I commented to the surveyor that I wasn’t worried about the electrical system because the current owner was a commercial electrician. The surveyor replied in horror, ‘‘there is only one thing worse than electrical work done by an electrician, and that’s electrical work done by an EE.’’

I don’t know if time did prove him right, but there sure have been a lot of short cuts taken that are electrically sound, but neither ABYCA compliant or to any commercial standard, but if you’ve done electrical work you’ll recognize it as working: Many wires with inline fuses connect directly the battery; Not a fire hazard, probably quite safe, but what a nightmare.

The items from the survey weren’t bad, but were expensive: Rudder tube leaked into the aft cabin, the aft-most bulkhead had some tabbing broken loose, and there was a fuel leak into the bilge.

Two different contractors gave the same number to fix these items: 5 grand. I called the owner, this number would’t fly. We agreed that he’d drop the price by $5,000 and I would pay him $5,000 to get the problems fixed.

The two contractors, especially Steve of Orca III, took Jennifer on a tour of the boat explaining why it was such a great boat. He sighted down the bottom of the hull, ‘‘See how smooth it is? There are no hard spots from the bulkheads, even new Beneteaus have those. This is a good, good boat.’’

We slept on the boat while we were in the yard. A boat on the hard is counter to all one’s expectations. We also learned about the Richmond boat yard.

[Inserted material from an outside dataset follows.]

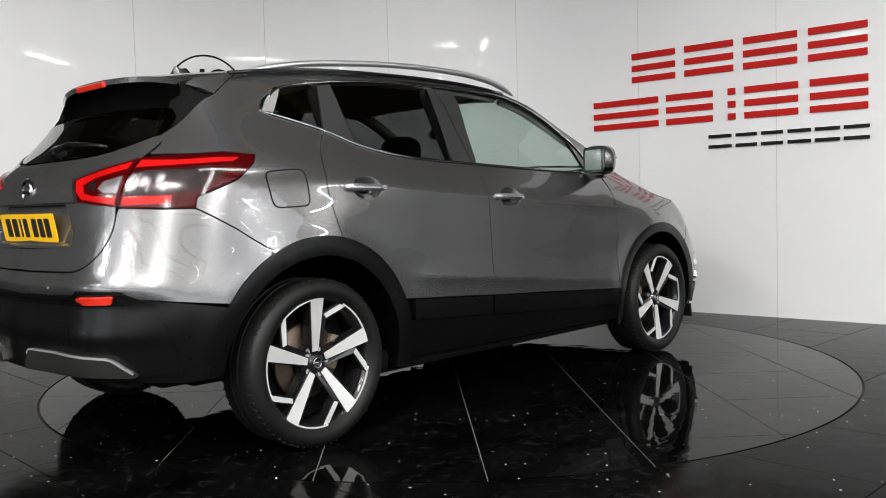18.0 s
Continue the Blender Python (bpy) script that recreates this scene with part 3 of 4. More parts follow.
def sill(x): return 0.432 + (0.86 - x) * 0.062

# shell behind all panels, so that the joints read dark
def dark_shell(s0, s1, z0, z1):
    bm = bmesh.new()
    S, Z = np.linspace(s0, s1, int((s1 - s0) / 0.05) + 2), np.linspace(z0, z1, 20)
    inn = np.array([body(S, np.full(len(S), z)) for z in Z]) * [0.985, 0.965, 1.0]
    v = [[bm.verts.new(q) for q in row] for row in inn]
    for j in range(len(Z) - 1):
        for i in range(len(S) - 1):
            c = inn[j, i]
            near = min(math.hypot(q[0] - wx, q[2] - HUB) for wx in (FW, RW) for q in (inn[j, i], inn[j, i + 1], inn[j + 1, i], inn[j + 1, i + 1]))
            if near > 0.455 and not (c[0] > 0.93 and c[2] > 0.88):
                bm.faces.new((v[j][i], v[j][i + 1], v[j + 1][i + 1], v[j + 1][i]))
    bmesh.ops.delete(bm, geom=[q for q in bm.verts if not q.link_faces], context="VERTS")
    return part("inner_structure", bm, M_MATBLACK, car, "black inner structure")


dark_shell(1.15, 4.4, 0.27, 1.04), dark_shell(2 * S_END - 4.4, 2 * S_END - 1.15, 0.27, 1.04)
dark_shell(-1.2, 1.2, 0.22, 0.84), dark_shell(4.45, 2 * S_END - 4.45, 0.34, 1.14)


# ---- painted panels and glass of the sides ----
HOOD_SEAM = curve([(1.645, .922), (1.48, .948), (1.32, .985), (1.19, 1.035), (1.10, 1.085), (1.03, 1.112)], 5)

fender = sx(*([(.835, 1.082), (.853, .96), (.855, .80), (.857, .62)] + arch(1.323, .33, .466, 170, 48) + [(1.665, .672), (1.775, .798), (1.69, .865)] + HOOD_SEAM + [(.96, 1.115)]))
pair("front_wing", body, fender, M_PAINT, car, gap=0.0022, zstep=0.007)

door_f = sx(*(along(BELT, .815, -.283)[0:] + [(-.272, 1.0), (-.264, .80), (-.262, sill(-.262))] + [(x, sill(x)) for x in (0, .3, .6)] + [(.858, sill(.858)), (.857, .62), (.855, .80), (.853, .96)]))
def oval(x, z, a, b, n=28):
    """An oval outline on the side."""
    return sx(*[(x + a * math.cos(2 * math.pi * i / n), z + b * math.sin(2 * math.pi * i / n)) for i in range(n)])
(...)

Someone recently posted a video calling it the place of broken dreams: Arrogant, and ill-informed reporting.

Peter Bouwman, the moorage master, who has an amazing memory for people, told me ‘‘we have people living in the yard for a couple of years, and then they leave and we don’t see them for ten or more. Then they’re back to refit.’’

The yard is full of the widest breadth of boats I have seen, from big, high priced plastic go-fasts (O Canada is stored there), to classic and ancient traditional wood, and a few that may have started as boats, but are land yachts now, multi-storied land yachts.

I sanded the bottom paint, then applied a coat of black bottom paint and dropped her back into the water. The travel lift arrived just before lunch. The driver was nice enough to put Caro Babbo into the slings and then go to lunch so we could paint where the stanchions had been.

Using lines, we guided the boat to a spot on the floating dock and started the engine… Tried to start the engine. The battery was dead after having been on a smart charger the last few days. Off to Walmart to buy a replacement battery. Workers at stores like Walmart, are unhappy when one can’t satisfactorily answer the questions, Make, Model and Year of the Car? But after some back and forth I chose a deep cycle that has worked since then.

The next morning, the engine started, and across the ensuing four days Jennifer and I sailed Caro Babbo from Richmond, BC to Lake Union, Seattle, WA.

And that’s the story of how we found and came to own Caro Babbo.